Here, in Denver, you can explore the world one plate at a time at these downtown restaurants, all of which highlight food from their homeland.
Alloy Modern Thai: Elegant plate artistry gives this bright and airy restaurant an air of flair and formality. The contemporary Thai cooking honors traditional Thai ingredients, which come to light in dishes like the spring rolls with shrimp, Thai basil, bean sprouts, red oak lettuce and housemade peanut sauce.
Work & Class: Those lucky enough to snag a seat inside this super-cozy restaurant fall immediately in love with chef-owner Dana Rodriguez’s Latin-inspired marvels: blue corn empanadas hugging zucchini, squash and Oaxaca cheese; shrimp and pineapple ceviche with house-made tortilla chips; red-chile braised pork; and roasted goat.
ChoLon Modern Asian Bistro: This fashionable Pan-Asian restaurant and lounge from chef-owner Lon Symensma walks the wok and talks the talk. Reserve a seat at the chef’s counter to witness the culinary wizardry, which often involves airborne flames, the result of wok-tossed Brussels sprouts mingling with ground pork and makrut lime leaves.
La Loma: Long before Denver became a city steeped in Mexican cuisine, there was La Loma, a Colorado staple famed for its green chile.

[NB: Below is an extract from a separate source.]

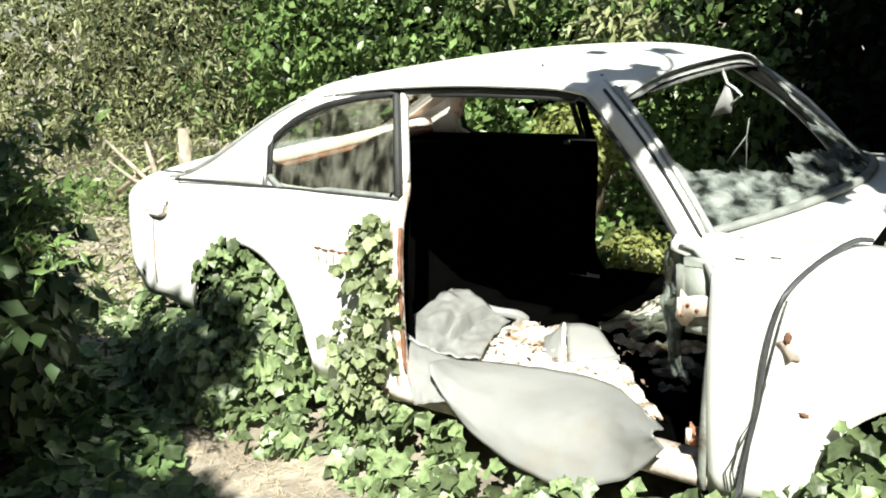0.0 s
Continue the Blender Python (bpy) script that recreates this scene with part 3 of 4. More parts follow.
def build_sheet():
    """Grey vinyl lining that lies on the car floor and hangs out over the sill."""
    rows = loft([(1.451, -0.628, 0.346), (1.54, -0.600, 0.348), (1.663, -0.563, 0.345), (1.80, -0.536, 0.342), (1.956, -0.535, 0.340), (2.105, -0.640, 0.352), (2.245, -0.755, 0.362)],
                [(1.575, -0.815, 0.312), (1.66, -0.838, 0.262), (1.769, -0.848, 0.214), (1.897, -0.852, 0.180), (2.03, -0.850, 0.180), (2.16, -0.835, 0.228), (2.225, -0.828, 0.288), (2.275, -0.812, 0.342)], 64, 26, 0.066, 2, 0.005)
    for i, row in enumerate(rows):
        u = i / 63
        fold = 0.030 * math.exp(-((u - 0.045) / 0.035) ** 2)
        for j, p in enumerate(row):
            v = j / 25
            wave = 0.007 * math.sin(9 * u + 5 * v) * math.sin(math.pi * v)
            row[j] = p + Vector((-0.6 * fold * math.sin(math.pi * v), -wave - 0.5 * fold * math.sin(math.pi * v), fold * math.sin(math.pi * v) + wave))
    tagged(part("vinyl_sheet", thick(grid(rows), 0.004), VINYL), "grey vinyl sheet hanging over the car's sill", "sheet")
    rows = loft([(1.325, -0.675, 0.400), (1.375, -0.650, 0.375), (1.470, -0.610, 0.340)], [(1.480, -0.845, 0.284), (1.528, -0.832, 0.296), (1.590, -0.812, 0.312)], 18, 16, 0.022, 31, 0.006)
    tagged(part("vinyl_flap", thick(grid(rows), 0.004), VINYL), "folded flap of grey vinyl over the sill", "sheet")
    # broad crumpled piece that runs back over the front of the rear bench
    rows = loft([(1.03, -0.120, 0.372), (1.12, -0.140, 0.384), (1.237, -0.186, 0.368), (1.285, -0.175, 0.330), (1.325, -0.150, 0.300)],
                [(1.295, -0.690, 0.425), (1.345, -0.665, 0.395), (1.400, -0.640, 0.368), (1.455, -0.605, 0.348), (1.512, -0.560, 0.335)], 44, 34, 0.020, 9, 0.012)
    for i, row in enumerate(rows):
        u = i / 43
        for j, p in enumerate(row):
            v = j / 33
            crease = 0.040 * math.exp(-((u - 0.72 + 0.22 * v) / 0.035) ** 2) + 0.028 * math.exp(-((u - 0.30 - 0.25 * v) / 0.06) ** 2)
            ridge = 0.024 * math.exp(-((u - 0.62 + 0.18 * v) / 0.05) ** 2)
            row[j] = p + Vector((0, 0, (ridge - crease) * math.sin(math.pi * v)))
    lining = part("crumpled_vinyl", thick(grid(rows), 0.006), VINYL)
    tagged(lining, "crumpled grey vinyl lining lying over bench and sill", "sheet")
    part("turned_corner", thick(grid(loft([(1.075, -0.235, 0.398), (1.12, -0.235, 0.405), (1.165, -0.24, 0.390)], [(1.13, -0.34, 0.372), (1.17, -0.335, 0.380), (1.215, -0.31, 0.380)], 10, 8, 0.012, 3, 0.004)), 0.004), VINYL, lining, "turned-up corner")
    # curled edge
    rows = []
    for p, r in zip(flow([(1.215, -0.190, 0.352), (1.285, -0.175, 0.335), (1.345, -0.140, 0.318), (1.385, -0.150, 0.300), (1.375, -0.190, 0.290)], 24), np.linspace(0.012, 0.026, 24)):
        rows.append([p + Vector((0.3 * r * math.cos(a), r * math.cos(a), r * math.sin(a))) for a in np.linspace(-0.6, 4.2, 14)])
    tagged(part("vinyl_scrap", thick(grid(rows), 0.004), VINYL), "curled scrap of grey vinyl on pale foam", "scrap")
    # stiff bent panel
    bent = thing("bent_panel", "bent grey trim panel lying on the car floor", "trim panel")
    part("long_face", thick(grid(loft([(1.662, -0.292, 0.388), (1.705, -0.270, 0.390), (1.752, -0.248, 0.376)], [(1.737, -0.404, 0.312), (1.800, -0.365, 0.318), (1.862, -0.318, 0.324)], 8, 8, 0.006, 40, 0.002)), 0.014), VINYL, bent)
    part("lower_lip", tube([(1.735, -0.410, 0.306), (1.800, -0.370, 0.312), (1.868, -0.322, 0.320)], 0.011, 8), VINYL, bent)
    part("short_face", thick(grid(loft([(1.585, -0.255, 0.335), (1.615, -0.250, 0.366), (1.650, -0.265, 0.380)], [(1.580, -0.330, 0.312), (1.645, -0.395, 0.310), (1.722, -0.425, 0.308)], 10, 8, 0.016, 44, 0.004)), 0.008), VINYL, bent)
    part("piping", tube(flow([(1.655, -0.300, 0.390), (1.690, -0.360, 0.366), (1.728, -0.418, 0.316)], 10), 0.007, 6), PAINT, bent, "white edge piping")
    # crumbling foam between bench and sill
    rows = []
    for i in range(64):
        x = 1.36 + 0.83 * i / 63
        far = float(np.interp(x, (1.36, 1.60, 1.872, 2.01, 2.14, 2.26), (-0.12, -0.16, -0.335, -0.470, -0.630, -0.730)))
        near = min(far - 0.03, float(np.interp(x, (1.36, 1.80, 2.0, 2.26), (-0.66, -0.60, -0.62, -0.775))))
        lift = float(np.interp(x, (1.36, 1.95, 2.26), (0.296, 0.312, 0.356)))
        rows.append([(x + 0.012 * noise.noise(Vector((x * 9, v * 6, 1))), near + (far - near) * v + 0.014 * noise.noise(Vector((x * 22, v * 2, 8))), lift + 0.020 * noise.noise(Vector((x * 16, v * 7, 5))) + 0.010 * noise.noise(Vector((x * 55, v * 24, 2)))) for v in np.linspace(0, 1, 26)])
    tagged(part("foam_padding", thick(grid(rows), 0.008), FOAM), "crumbling pale foam padding on the car floor", "foam")
    r = np.random.default_rng(3)
    k = 70
    pts = np.stack([r.uniform(1.40, 1.72, k), r.uniform(-0.50, -0.18, k), r.uniform(0.305, 0.335, k)], 1)
    tagged(leaves("foam_crumbs", pts, np.tile((0, 0, 1.0), (k, 1)), r.uniform(0.010, 0.032, k), OVAL, FOAM, 0.8, 0.0), "crumbs of foam and dry leaf litter", "debris", kind="stuff")
    pts = np.stack([r.uniform(1.40, 2.10, k), r.uniform(-0.55, -0.25, k), r.uniform(0.318, 0.335, k)], 1)
    tagged(leaves("dry_leaves", pts, np.tile((0, 0, 1.0), (k, 1)), r.uniform(0.010, 0.028, k), OVAL, DRYLEAF, 0.6, 0.0), "dry brown leaves lying on foam", "leaf litter", kind="stuff")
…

The rusticated space features an open kitchen and separate bar area that buzzes with weekday happy hour revelers sipping cerveza.
Mint Indian Restaurant: Rooted in familiar Northern Indian cuisine—curries, tandoori chicken and samosas—Mint also digs a little deeper, turning out goat in every guise, along with vibrantly seasoned Chettinad curries from South India.
Comal: Open only for lunch, this heritage-food incubator that helps low-income women with job and financial assistance dispenses wonderful dishes from Latin America (the tacos are sublime), Syria and Iraq. The female-run kitchen of immigrants and refugees are passionate about food—and sharing it in a communal, uplifting setting.